Power in politics
by Simon Longstaff
The great nineteenth century British liberal, Lord Acton, famously observed that "all power tends to corrupt, and absolute power tends to corrupt absolutely". He might have gone on to say that the “greater the absence of power, the greater the hunger for it”.
After thirteen years in opposition, the newly elected Commonwealth Government will have to be extremely careful that it is not corrupted by the power available to those who command the treasury benches. This will be a particular challenge for the Prime Minister, Mr Howard, who will have to use the authority of his office to keep in check those, within his own ranks, whose hunger for power is evident for all to see. Otherwise, his sincere hope that he can restore popular trust in the institutions of government will be forlorn.
In talking of 'corruption' I do not mean to imply that ministers and their supporters in parliament will be accepting the proverbial 'brown paper bags' (or their modern equivalents) in return for favours done or promised. This is only one kind of corruption. The more general form is when government, whether it be through patronage, purchasing or the exercise of its legislative and regulatory powers, confers advantages on individuals for reasons that have little, if anything, to do with the public interest.
For example, it is a little disturbing that there is open talk around town of well-connected individuals within the Coalition parties letting it be known that they hold the 'keys to the kingdom'. This may be nothing more than rumour based on overhearing the claims of braggarts. However, the fact that people are commenting about this as if it were true should start to ring the alarm bells in Canberra.

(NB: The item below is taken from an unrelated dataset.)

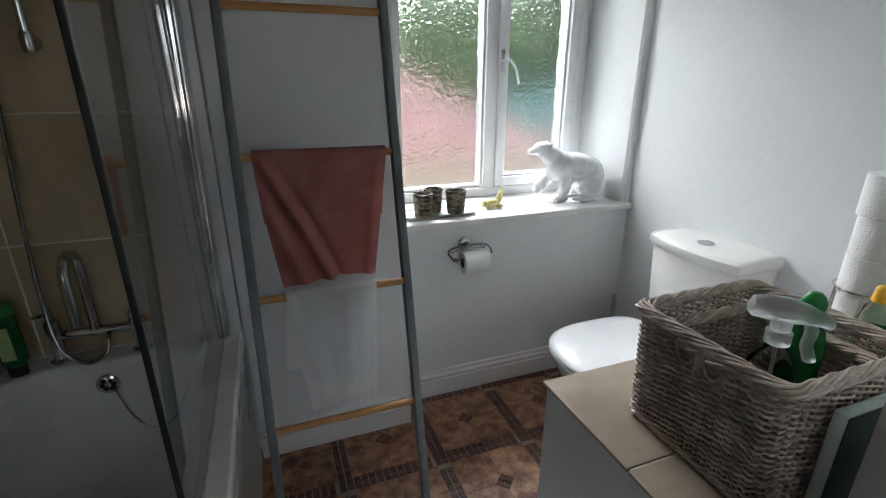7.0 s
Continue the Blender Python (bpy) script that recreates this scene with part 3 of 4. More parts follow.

As noted above, Mr Howard has pledged to govern well for all Australians and, in doing so, to restore community trust in what was once justifiably regarded as the noble art of politics. I suspect people broadly accept the idea that a new government will wish to enlist the support of people who share its philosophy and who are committed to the implementation of its policies.

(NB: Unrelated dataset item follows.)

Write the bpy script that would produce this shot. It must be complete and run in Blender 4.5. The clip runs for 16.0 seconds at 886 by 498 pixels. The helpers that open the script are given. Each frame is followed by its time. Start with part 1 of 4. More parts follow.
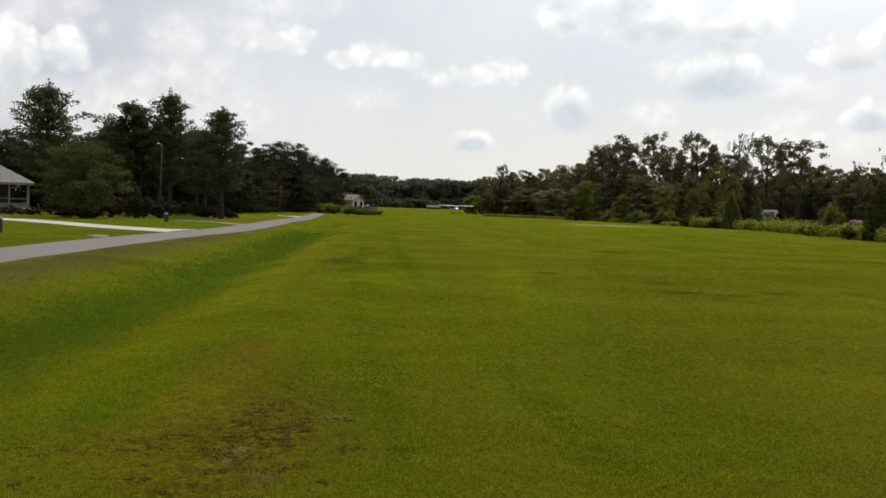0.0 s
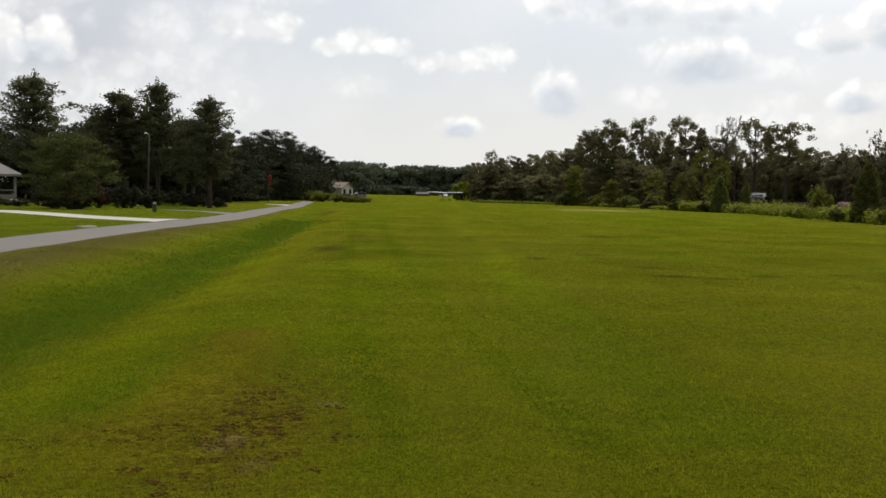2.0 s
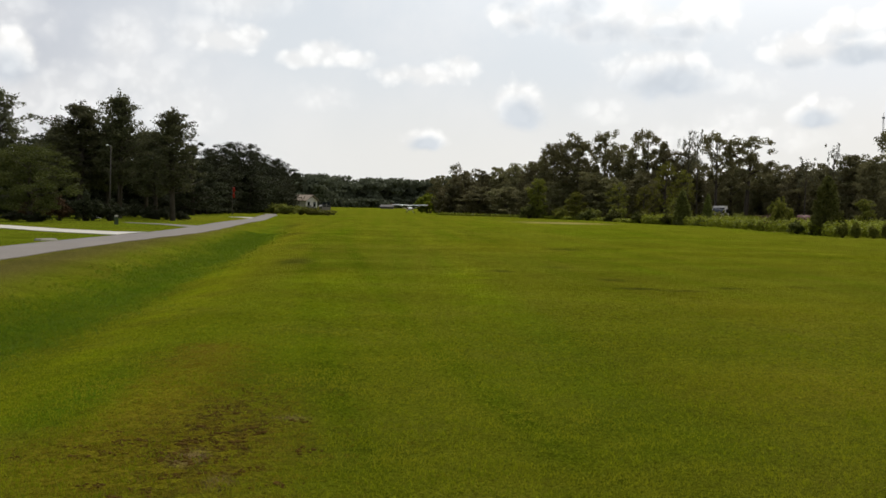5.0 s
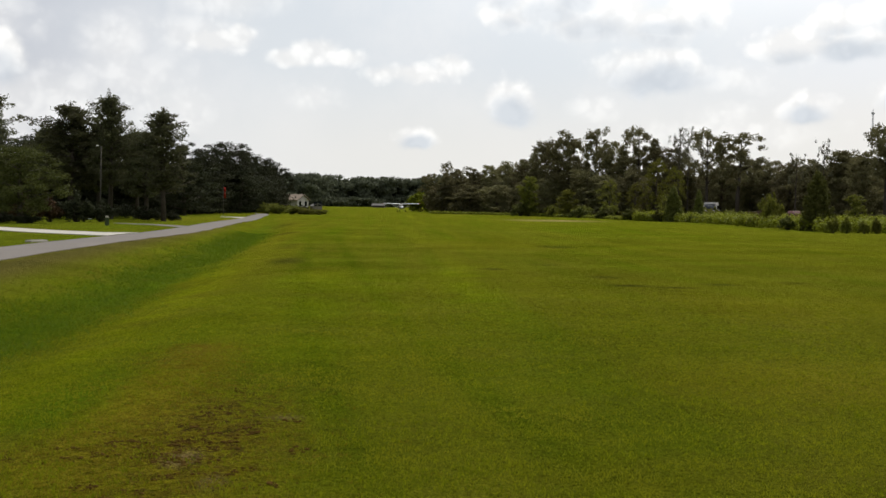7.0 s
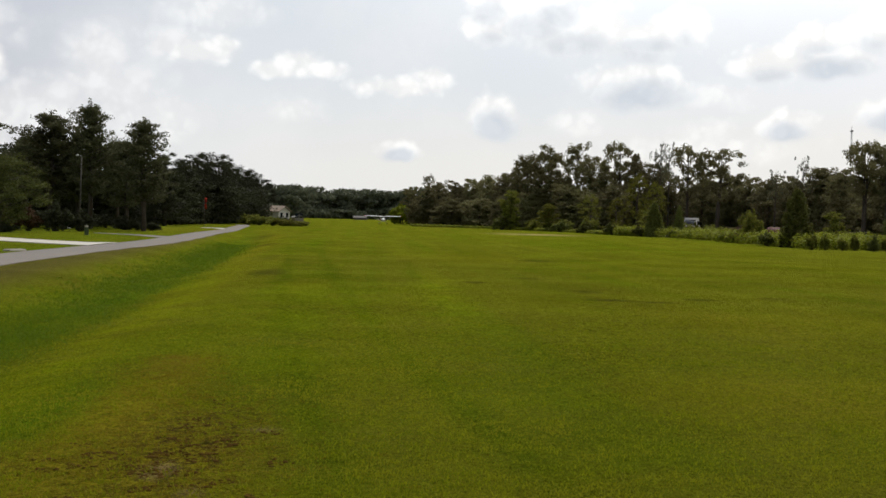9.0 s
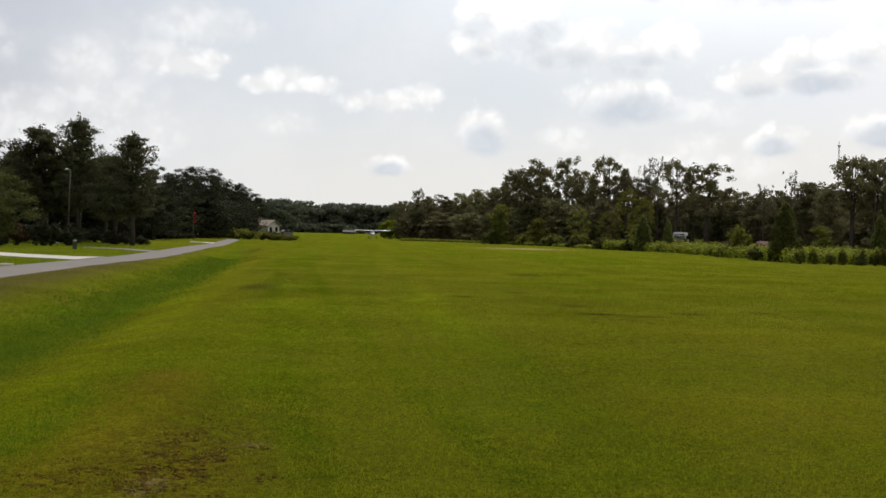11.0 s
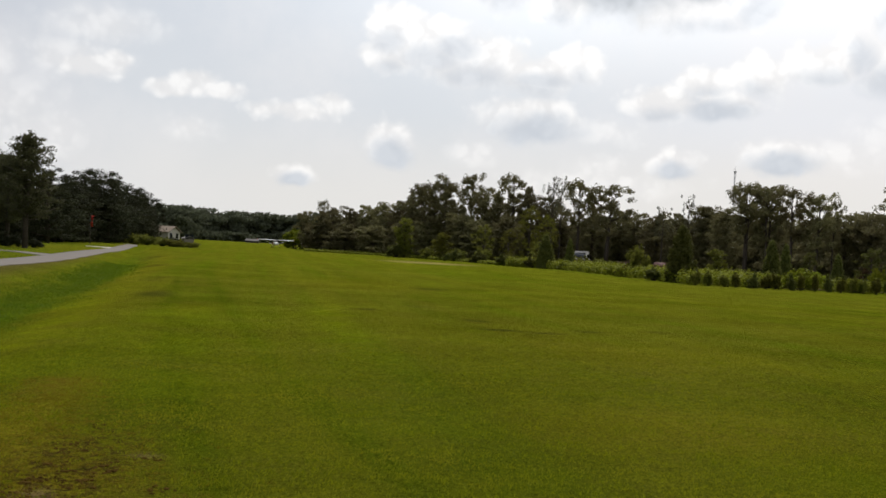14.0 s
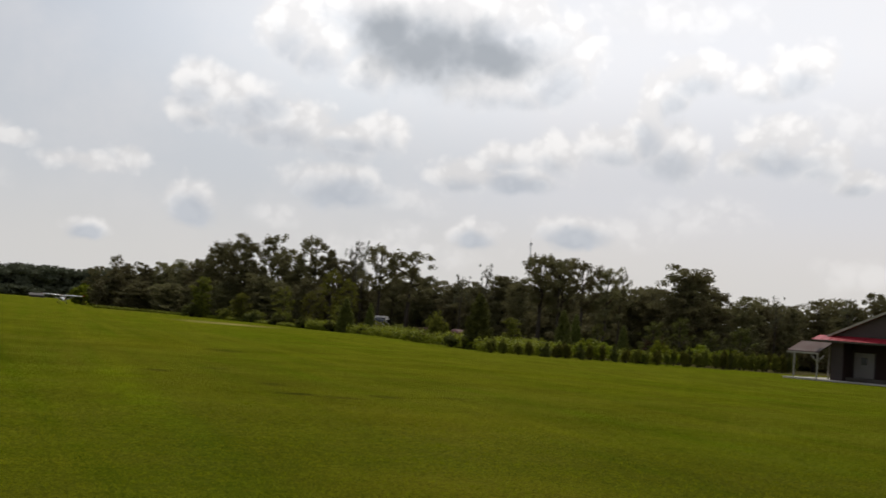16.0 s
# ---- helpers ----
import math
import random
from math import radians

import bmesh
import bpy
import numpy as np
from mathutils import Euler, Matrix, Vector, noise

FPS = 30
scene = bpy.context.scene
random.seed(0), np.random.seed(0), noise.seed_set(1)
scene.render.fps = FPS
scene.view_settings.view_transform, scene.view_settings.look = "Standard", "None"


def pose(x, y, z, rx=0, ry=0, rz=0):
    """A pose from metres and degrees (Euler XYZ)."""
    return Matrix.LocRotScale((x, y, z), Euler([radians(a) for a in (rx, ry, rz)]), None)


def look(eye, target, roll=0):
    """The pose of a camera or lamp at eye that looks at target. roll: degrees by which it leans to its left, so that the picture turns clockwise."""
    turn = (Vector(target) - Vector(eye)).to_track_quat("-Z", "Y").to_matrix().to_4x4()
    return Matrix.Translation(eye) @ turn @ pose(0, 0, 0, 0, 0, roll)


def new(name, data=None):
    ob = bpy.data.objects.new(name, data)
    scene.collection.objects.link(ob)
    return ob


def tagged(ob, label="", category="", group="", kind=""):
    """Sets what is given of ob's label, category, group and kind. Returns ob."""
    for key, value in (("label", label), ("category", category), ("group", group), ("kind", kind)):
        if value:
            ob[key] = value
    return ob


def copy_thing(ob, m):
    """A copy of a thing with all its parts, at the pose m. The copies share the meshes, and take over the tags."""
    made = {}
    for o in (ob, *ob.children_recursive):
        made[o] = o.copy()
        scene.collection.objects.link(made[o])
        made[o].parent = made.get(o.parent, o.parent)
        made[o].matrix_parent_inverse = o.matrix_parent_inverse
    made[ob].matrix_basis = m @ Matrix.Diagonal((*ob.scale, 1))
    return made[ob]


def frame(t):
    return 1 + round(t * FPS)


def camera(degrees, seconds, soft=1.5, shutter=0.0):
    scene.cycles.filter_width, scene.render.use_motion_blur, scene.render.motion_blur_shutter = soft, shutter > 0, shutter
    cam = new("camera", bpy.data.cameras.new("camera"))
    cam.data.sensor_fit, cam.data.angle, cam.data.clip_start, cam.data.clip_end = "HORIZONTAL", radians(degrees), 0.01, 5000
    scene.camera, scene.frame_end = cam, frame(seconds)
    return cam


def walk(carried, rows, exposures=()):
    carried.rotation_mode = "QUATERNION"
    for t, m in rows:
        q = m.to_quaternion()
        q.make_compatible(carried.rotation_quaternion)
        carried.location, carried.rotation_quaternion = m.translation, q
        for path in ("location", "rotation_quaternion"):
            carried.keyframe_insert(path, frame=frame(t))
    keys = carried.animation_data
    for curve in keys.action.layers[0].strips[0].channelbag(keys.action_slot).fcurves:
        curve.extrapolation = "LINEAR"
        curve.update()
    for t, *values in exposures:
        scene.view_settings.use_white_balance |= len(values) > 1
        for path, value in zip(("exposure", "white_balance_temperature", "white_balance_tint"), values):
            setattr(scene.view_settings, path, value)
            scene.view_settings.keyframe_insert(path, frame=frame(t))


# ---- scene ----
# The camera stands on the grass strip, held at eye height, and turns to the right.
EYE = (0.0, 0.0, 1.65)
cam = camera(46.1, 16.0, soft=1.6, shutter=0.3)
TURNS = [  # seconds, yaw, pitch, roll
    (0, 0.00, -2.36, -1.80),
    (0.5, 0.05, -2.46, -1.90),
    (1, -0.12, -2.79, -1.70),
    (1.5, -0.49, -2.95, -1.49),
    (2, -0.60, -3.08, -1.16),
    (2.5, -0.99, -2.93, -1.55),
    (3, -1.39, -2.50, -1.86),
    (3.5, -1.90, -2.37, -1.72),
    (6, -2.75, -2.34, -1.08),
    (6.5, -2.93, -2.61, -1.01),
    (7, -3.01, -2.42, -0.78),
    (7.5, -3.43, -2.32, -1.02),
    (8, -3.64, -1.91, -1.25),
    (10.5, -4.46, -1.47, -1.25),
    (11, -4.60, -0.89, -1.36),
    (11.5, -5.38, -0.16, -1.94),
    (12, -5.58, -0.60, -2.17),
    (12.5, -6.34, -1.35, -2.99),
    (13, -7.62, -1.19, -3.77),
    (13.5, -8.69, -0.89, -3.36),
    (14, -9.86, 0.04, -3.08),
    (14.5, -11.61, 1.36, -2.60),
    (15, -13.29, 1.95, -2.29),
    (15.5, -16.33, 3.56, -3.31),
    (16, -20.84, 4.29, -4.71)]
walk(cam, [(t, pose(*EYE, 90 + p, r, y)) for t, y, p, r in TURNS],
     exposures=[(0, -0.11, 6500, 10.4), (10.8, -0.10, 6500, 11), (11.5, -0.22, 6500, 11.3), (12.0, -0.20, 6500, 11.5), (12.5, -0.16, 6500, 11.8), (14, -0.20, 6500, 11.8), (14.5, -0.28, 6500, 12), (15, -0.39, 6500, 12), (15.4, -0.46, 6500, 12.2), (16, -0.50, 6500, 12.6)])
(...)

However, I also believe that there is less tolerance of decisions, appointments and so on that appear to have little to do with merit and more to do with rewarding past loyalty and support. It should be remembered that one of the factors working against Labor in the last election was a perception that, after thirteen years in power, its network of connections appeared to compromise the judgement of key institutions both in the public and private sectors.
Another form of corruption is when public power is used to settle old scores - particularly as revenge for a personal hurt previously suffered. We can understand what it must have been like to spend an entire parliamentary career being taunted by smug opponents in government. We can imagine the hurt caused by wounds inflicted by a government able to muster the resources of a group like the ANIMALS (the National Media Liaison Office).
Even so, I do not believe that it is appropriate for public power to be used for personal gain - even if it is purely psychological in form. Personal or political revenge is an ignoble end for power to serve.
The third form of corruption that I would warn against is the temptation to believe that the ends justify the means. No matter how noble the vision, there must be boundaries of propriety within which a government works. Achieving results is important - but not at any cost.
Having won such a handsome victory the government claims that it enjoys an ‘historic mandate’. This may be so. However, it does not mean that the community has written the government a blank cheque. In particular, it does not mean that it can go about its business in any manner that it happens to think fit. One of the dangers inherent in representative democracy is the tendency for governments to think that they are entitled to define the public interest in any way they happen to choose.
This is false. The very idea of democracy sets limits to what governments can do. For example, there are basic levels of education, health and so on that citizens must enjoy if they are going to be able to participate as effective members of the polity. Let it never be forgotten that all power comes from the people.
The other trap that governments should avoid is that of thinking that what is good for them is good for the people they serve. Many politicians sincerely believe that the other side is so bad an alternative that nearly any measure to keep them from taking power is justified. In these circumstances, it becomes difficult to discern the difference between; keeping power for the sake of the community, keeping power for the sake of the party and keeping power for its own sake.
The new government has very few members who have held power. Fortunately, Mr Howard is one of those who has experienced both its possibilities and its limitations. He will need to guide his ministry with care. One of the hardest lessons to teach will be in terms of how to respond to the frustrations of power.
This is because most of us wildly overestimate what it is that we can do with what little power we have. We fall prey to the fantasy that the obstacles we face could be overcome - if only we had more power, or if only we could use it with greater force. It is an illusion that has corrupted many.
There are no ready made prescriptions to ward off the baleful effects of power. Perhaps the best response is to approach the task of governing with humility and a sense of the awful responsibility that it entails. For what it is worth, I think I saw this recognition reflected in the Prime Minister's face on the night of the election. But what did we see in others?
Dr Simon Longstaff is Executive Director of St James Ethics Centre.
A version of this article was written in March 1996 for possible publication in the Australian Financial Review.